Safeway’s upper management was so pleased with the quality and effectiveness of Clarence’s work that he was presented with the opportunity to become the supervisor of 27 Siskiyou County-based stores.
Apparently Clarence did not accept the job, since Alice was well established in the capital city with her own business, the California Apparel dress shop at 2925 35th St. in Oak Park. She had opened the store on Aug. 17, 1935 with $750 of Clarence’s Safeway bonus money.
Clarence left Safeway on July 10, 1943 to assist Alice with California Apparel, which at various times had stores in other locations in the Sacramento area, Roseville and Stockton.
Recurrent vandalism forced the Azevedos to close the last of their Oak Park stores – there were three such stores at different times – at 2930 35th St. in 1952.

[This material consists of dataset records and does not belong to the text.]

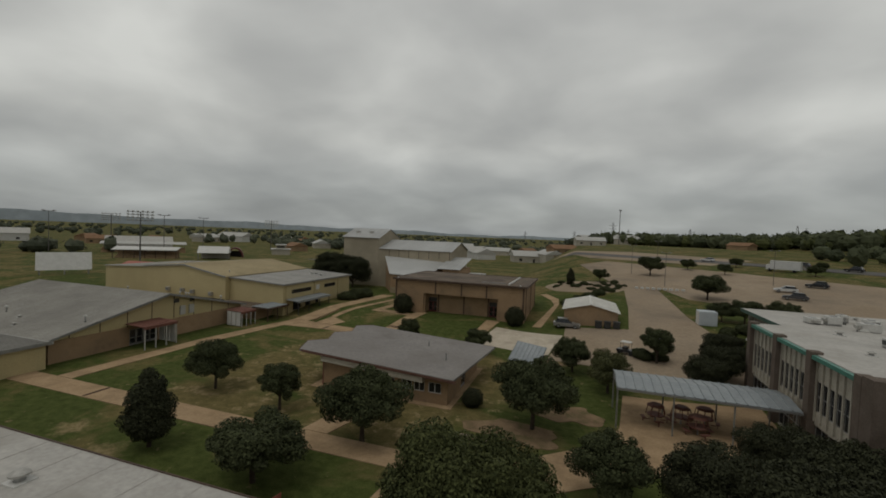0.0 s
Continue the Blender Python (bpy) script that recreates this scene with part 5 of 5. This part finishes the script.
tree("oak_tree", "small loose oak before the canopy", *OAK_B, -0.4, 30.2, 3.4, 0.9)
tree("oak_tree", "dark dense tree before the main building", *OAK_DARK, 11.1, 36.3, 3.4, 0.62)
tree("oak_tree", "dark dense tree before the main building", *OAK_DARK, 12.6, 31.6, 2.4, 0.8)
tree("oak_tree", "dark tree at the end of the brick block", *OAK_DARK, 4.0, 12.0, 4.4, 0.85)
tree("oak_tree", "dark tree at the end of the brick block", *OAK_DARK, 18.6, 12.4, 5.4, 0.85)
tree("oak_tree", "oak on bare trodden earth near the canopy", *OAK_B, -6.6, 39.7, 0.9, 1.25, 0.95)
tree("feathery_tree", "light feathery tree with thin yellow-green leaves", *FEATHER, 0.4, 52.4, 0.2, 1.05)
tree("feathery_tree", "light feathery tree with thin yellow-green leaves", *FEATHER, 0.2, 56.8, 2.2, 0.85)
tree("oak_tree", "small spreading tree by the service yard", *SMALL, 7.2, 64.6, 0.2, 1.1)
tree("oak_tree", "dark tree by the service yard", *OAK_DARK, 14.8, 64.2, 1.2, 0.62)
tree("oak_tree", "dark tree close to the main building's wing", *OAK_DARK, 13.6, 59.0, 2.2, 0.6)
tree("oak_tree", "dark tree close to the main building's wing", *OAK_DARK, 11.0, 55.6, 5.2, 0.55)
tree("oak_tree", "dark tree behind the tilted shelter", *OAK_B, -3.6, 58.6, 3.2, 0.84)
tree("oak_tree", "slim young oak beside the footpath", *SMALL, -27.2, 59.8, 0.8, 0.84, 1.25)
tree("oak_tree", "small round oak by the concrete pad", *SMALL, -17.0, 61.3, 2.8, 1.08, 0.8)
OAK_WIDE = oak(29, 14.4, 9.2, 0.3, 90000, M_LEAF, 0.1, 16)
tree("oak_tree", "large dark oak between the sheds", *OAK_WIDE, -55.2, 5.8, 0.6)
tree("oak_tree", "dark oak before the gymnasium", *OAK_DARK, -70.5, 106.6, 1.6, 1.3)
tree("oak_tree", "dark oak before the gymnasium", *OAK_DARK, -64.6, 107.4, 4.6, 1.15)
tree("oak_tree", "lone oak in the sandy lot", *OAK_B, 53.9, -69.1, 1.6, 1.2)
for i, (x, y, s) in enumerate(((23.9, 110.0, 1.25), (17.0, 146.3, 1.25), (30, 87, 1.0), (24.6, 88.5, 0.9), (21.5, 90.2, 0.8), (38, 150, 0.7), (60, 149, 0.7), (66, 160, 0.6), (46, 168, 0.7), (76, 20, 1.2), (30, 160, 0.8), (2, 132, 0.8))):
    tree("oak_tree", "round clipped oak standing in the parking area", *(OAK_A if i % 2 else OAK_B), x, y, i * 1.3, s, 0.85, "parking lot trees")
shrub("ball_shrub", "large clipped round evergreen shrub by the brick hall", BALL, -36.9, 79.4, 1.12, 1.1, 0, "clipped shrubs")
shrub("ball_shrub", "large clipped round evergreen shrub by the brick hall", BALL, -14.4, 79.3, 1.05, 1.1, 1, "clipped shrubs")
shrub("ball_shrub", "dense dark shrub at the pavilion's end", BALL, -12.9, 42.6, 0.62, 0.95, 3, "clipped shrubs")
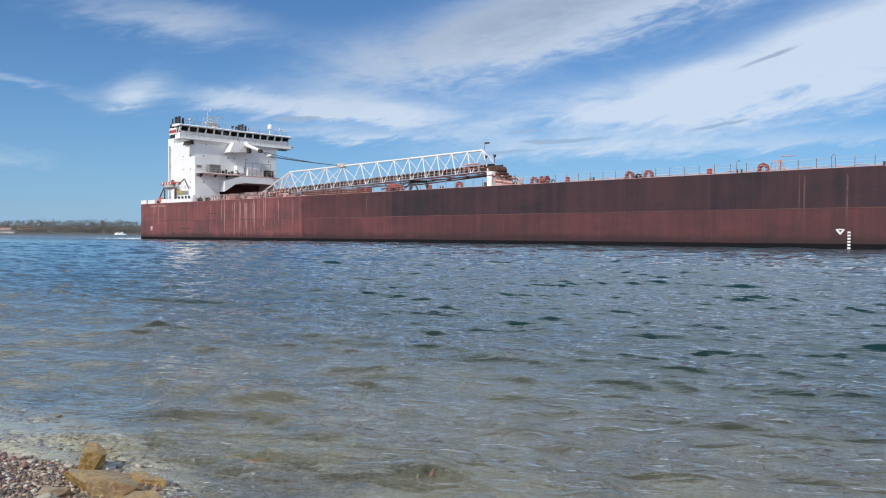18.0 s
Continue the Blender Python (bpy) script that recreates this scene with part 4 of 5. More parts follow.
part("casing_ladder", lad, "dark", ship, "long dark ladder up the casing")

# platform with machinery on the house front
bm = B()
box(bm, HX1, 18.4, 4.9, 15.2, 14.95, 15.1), box(bm, HX1, 18.4, 15.2, 26.2, 14.75, 15.0)
part("platform", bm, "white", ship, "white platform across the house front")
for y in (6.0, 9.5, 12.5):
    part("platform_bracket", prism(B(), ((HX1, 14.95), (18.2, 14.95), (HX1, 14.1)), 1, y, y + 0.12), "dark", ship)
part("platform_edge", box(B(), 18.36, 18.46, 4.9, 26.2, 14.72, 14.96), "pink", ship)
pp = part("platform_post", tube(B(), (0, 0, 0), (0, 0, 1.1), 0.03, n=4), "rail", ship)
pp.matrix_basis = pose(18.35, 5.0, 15.1)
for i in range(1, 18):
    again(pp, ship, 18.35, 5.0 + i * 1.24, 15.05)
for z in (15.65, 16.15):
    part("platform_rail", tube(B(), (18.35, 4.95, z), (18.35, 26.2, z), 0.022, n=4), "rail", ship)
    part("platform_rail", tube(B(), (HX1, 4.95, z), (18.35, 4.95, z), 0.022, n=4), "rail", ship)
part("machinery_box", box(B(), 16.6, 18.1, 7.3, 10.1, 15.1, 17.0, 0.06), "grey", ship, "grey machinery box")
part("machinery_box", box(B(), 16.6, 18.1, 22.2, 24.4, 15.0, 16.6, 0.06), "dark", ship, "dark machinery box")
bm = B()
for i in range(5):
    tube(bm, (17.2, 10.4 + i * 0.8, 15.1), (17.2, 10.4 + i * 0.8, 15.6 + 0.25 * (i % 3)), 0.28, n=8)
part("winch_row", bm, "dark", ship, "dark winches on the platform")
part("white_locker", box(B(), 16.3, 17.5, 14.6, 16.6, 15.5, 17.2, 0.06), "white", ship)
part("white_locker", box(B(), 16.6, 18.0, 17.2, 21.6, 15.0, 16.9, 0.06), "white", ship)
for i in range(12):
    part("locker_rib", box(B(), 18.0, 18.05, 17.4 + i * 0.36, 17.45 + i * 0.36, 15.05, 16.85), "post", ship)
bm = B()
for y in (17.0, 19.0, 21.5, 24.0):
    tube(bm, (17.4, y, 16.9), (17.4, y, 18.1), 0.05, n=4)
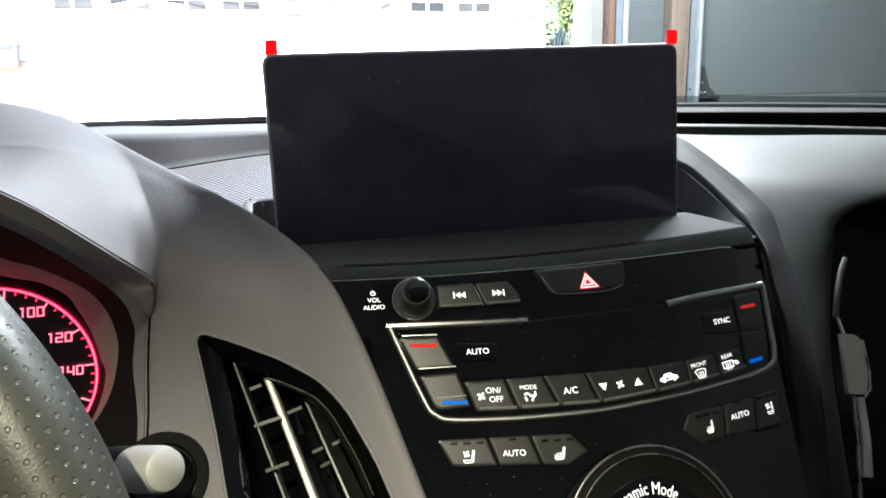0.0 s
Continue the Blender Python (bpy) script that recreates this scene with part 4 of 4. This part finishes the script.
    b = key(f, "temperature_key", [(103.4, -6.1), (118.8, -6.1), (115.9, -20.2), (113.0, -21.4), (101.6, -22.4)], 1.6, BUTTON, 1.0, 0.8, "dark right temperature rocker, cooler")
    legend(b, filled([[(-4.2, -1.0), (4.2, -1.0), (4.2, 1.0), (-4.2, 1.0)]]), 107.9, -19.0, 1.85, 8, BLUE_INK, "blue_bar")
    # the row of climate keys
    top = [(-51.1, -14.4), (-30.6, -14.5), (-11.6, -14.8), (10.1, -15.2), (44.2, -15.5), (66.0, -14.7), (84.5, -13.6), (99.3, -12.9)]
    low = [(-47.2, -26.7), (-26.5, -27.6), (-5.7, -28.0), (15.3, -28.5), (46.0, -26.9), (65.7, -25.5), (83.5, -23.8), (100.4, -22.1)]
    names = ("fan_power_key", "mode_key", "cooling_key", "fan_speed_key", "recirculate_key", "front_defrost_key", "rear_defrost_key")
    keys = []
    for i, n in enumerate(names):
        (a, b), (c, d) = top[i], top[i + 1]
        (e, g), (p, q) = low[i], low[i + 1]
        keys.append(key(f, n, [(a + 0.35, b), (c - 0.35, d), (p - 0.35, q), (e + 0.35, g)], 1.9, BUTTON, 0.8, 1.3))
        lip = [(e + 1.2, g + 1.0), ((e + p) / 2, (g + q) / 2 + 1.0), (p - 1.2, q + 1.0)]
        part("lit_lower_edge", fascia_rail(lip, 1.9, 0.8, 1.55, 10), LIT_LIP, keys[-1])
    off = 2.15
    legend(keys[0], filled([[(x * 0.95 - 5.0, y * 0.95 - 1.3) for x, y in p] for p in FAN]), -38.3, -20.1, off, -3, name="fan_mark")
    legend(keys[0], letters("ON/", 4.0), -37.2, -19.0, off, -3)
    legend(keys[0], letters("OFF", 4.0), -36.3, -22.7, off, -3)
    legend(keys[1], letters("MODE", 3.0), -19.7, -19.0, off, -2)
    legend(keys[1], stroke([[(-2.6, 1.0), (-1.4, 1.5), (-0.4, 1.0)], [(-2.4, -0.4), (-1.8, -2.0)], [(0.8, -2.2), (1.6, -0.6), (2.8, 0.6), (2.6, 2.0)], [(0.2, 0.2), (1.6, 0.4)]], 0.9), -19.5, -22.7, off, -2, name="seated_mark")
    legend(keys[2], letters("A/C", 4.6), 1.4, -22.1, off, 0)
    legend(keys[3], filled([[(-11.4, 1.8), (-6.8, 1.8), (-8.6, -2.0)], [(7.4, -1.8), (12.0, -1.8), (10.0, 2.0)]] + [[(x * 0.95 - 0.0, y * 0.95) for x, y in p] for p in FAN]), 27.6, -21.7, off, 2, name="fan_speed_mark")
    legend(keys[4], filled([[(-5.2, -1.3), (-4.9, 0.2), (-3.3, 0.6), (-2.0, 2.0), (1.6, 2.2), (3.2, 0.7), (5.0, 0.3), (5.4, -1.2), (4.2, -1.5), (3.6, -2.3), (2.4, -2.2), (2.0, -1.5), (-1.8, -1.6), (-2.4, -2.3), (-3.6, -2.2), (-4.0, -1.4)]]), 54.6, -21.2, off, 5, name="car_mark")
    legend(keys[4], stroke([[(-1.6, -0.6), (1.2, -0.6), (1.7, 0.3), (1.2, 1.1), (-0.6, 1.1)], [(-0.8, 0.1), (-1.7, -0.6), (-0.8, -1.2)]], 0.5), 54.6, -21.2, off + 0.2, 5, BUTTON, "arrow_mark")
    legend(keys[5], letters("FRONT", 2.9), 73.1, -17.6, off, 7)
    legend(keys[5], stroke([[(-3.2, 1.5), (-1.4, 2.2), (1.4, 2.2), (3.2, 1.5), (1.7, -2.4), (-1.7, -2.4), (-3.2, 1.5)], [(-1.2, 0.8), (-0.8, -2.8)], [(0, 1.0), (0.1, -2.8)], [(1.2, 0.8), (1.0, -2.8)]], 0.45), 73.4, -21.4, off, 7, name="defrost_mark")
    legend(keys[6], letters("REAR", 2.9), 90.7, -15.6, off, 8)
    legend(keys[6], stroke([[(-3.6, 1.6), (2.6, 1.6), (2.6, -1.6), (-3.6, -1.6), (-3.6, 1.6)], [(-1.8, 0.8), (-1.6, -2.6)], [(-0.5, 0.8), (-0.4, -2.6)], [(0.8, 0.8), (0.9, -2.6)], [(2.8, 1.0), (5.4, 0.6), (6.0, -0.8), (4.4, -1.0), (4.0, 0.4)]], 0.5), 90.8, -19.2, off, 8, name="defrost_mark")
    # seat keys, driver's side then passenger's
    rows = (
        (([(-67.6, -36.6), (-44.0, -37.3), (-40.3, -48.8), (-57.8, -48.0), (-61.7, -47.5)], "vent"), ([(-43.2, -37.3), (-23.4, -38.1), (-19.7, -50.2), (-39.5, -48.9)], "auto"), ([(-22.7, -38.2), (-2.8, -39.2), (4.6, -47.0), (-6.5, -51.6), (-18.9, -50.4)], "heat"), BUTTON, -3.0),
        (([(60.4, -37.6), (80.9, -36.2), (78.4, -49.5), (64.3, -50.7), (55.7, -43.8)], "heat"), ([(81.8, -36.1), (100.4, -34.7), (97.0, -49.0), (79.3, -49.4)], "auto"), ([(101.3, -34.5), (116.2, -32.9), (112.9, -48.6), (97.9, -49.0)], "vent"), BUTTON, 6.0),
    )
    icons = ((-53.6, -44.5), (-31.8, -44.6), (-10.1, -46.8), (70.7, -44.5), (89.6, -41.4), (108.1, -40.9))
    i = 0
    for *group, mat, turn in rows:
        for poly, what in group:
            k = key(f, f"seat_{what}_key", poly, 2.0, mat, 1.4, 1.2)
            u, w = icons[i]
            i += 1
            if what == "auto":
                legend(k, letters("AUTO", 4.0), u, w, 2.25, turn)
            else:
                legend(k, stroke(SEAT + (HEAT if what == "heat" else []), 0.36), u, w, 2.25, turn, name="seat_mark", stretch=1.0 if i < 4 else 0.8)
                if what == "vent":
                    legend(k, filled([[(x * 0.75 - 1.0, y * 0.75 + 1.6) for x, y in p] for p in FAN]), u, w, 2.25, turn, name="fan_mark", stretch=1.0 if i < 4 else 0.8)
            for j in ((0,) if what == "auto" else (-1, 0, 1)):
                du = 6.2 * j * (1 if i < 4 else 0.75)
                part("indicator", fascia_slab([(u + du - 1.8, w + 6.2 + du * math.tan(radians(turn)) * 0.8), (u + du + 1.8, w + 6.1 + du * math.tan(radians(turn)) * 0.8), (u + du + 1.9, w + 5.0 + du * math.tan(radians(turn)) * 0.8), (u + du - 1.7, w + 5.1 + du * math.tan(radians(turn)) * 0.8)], 1.8, 2.15, 0.1, 0.3), LED_OFF, k)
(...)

In the same year, the Azevedos sold the remainder of their stores and began to operate a very large California Apparel store in the Fruitridge Shopping Center. This store, which was entirely managed by Clarence and earned $2.7 million in its last full year, continued to operate until April 28, 1986.
During the time that he was managing the Fruitridge store, Clarence became involved in politics and was appointed to the city council in 1953 to complete the term of Roy Nielson, who had been elected to the state assembly.
In 1956, Clarence began serving in the first of his two terms as mayor, a position he held until 1959.
It was also during this era that Clarence was a member of the executive committee of Solons, Inc. – the organization which purchased the Sacramento Solons minor league baseball team in 1959 – and the head of a committee designed to study the feasibility of financing the fairgrounds at Cal Expo.
In his latter years of his life, Clarence, who passed away at the age of 91 on Feb. 14, 2001, two years following the death of Alice, resided on 43rd Avenue, just off of South Land Park Drive, in the Riverside-Pocket area.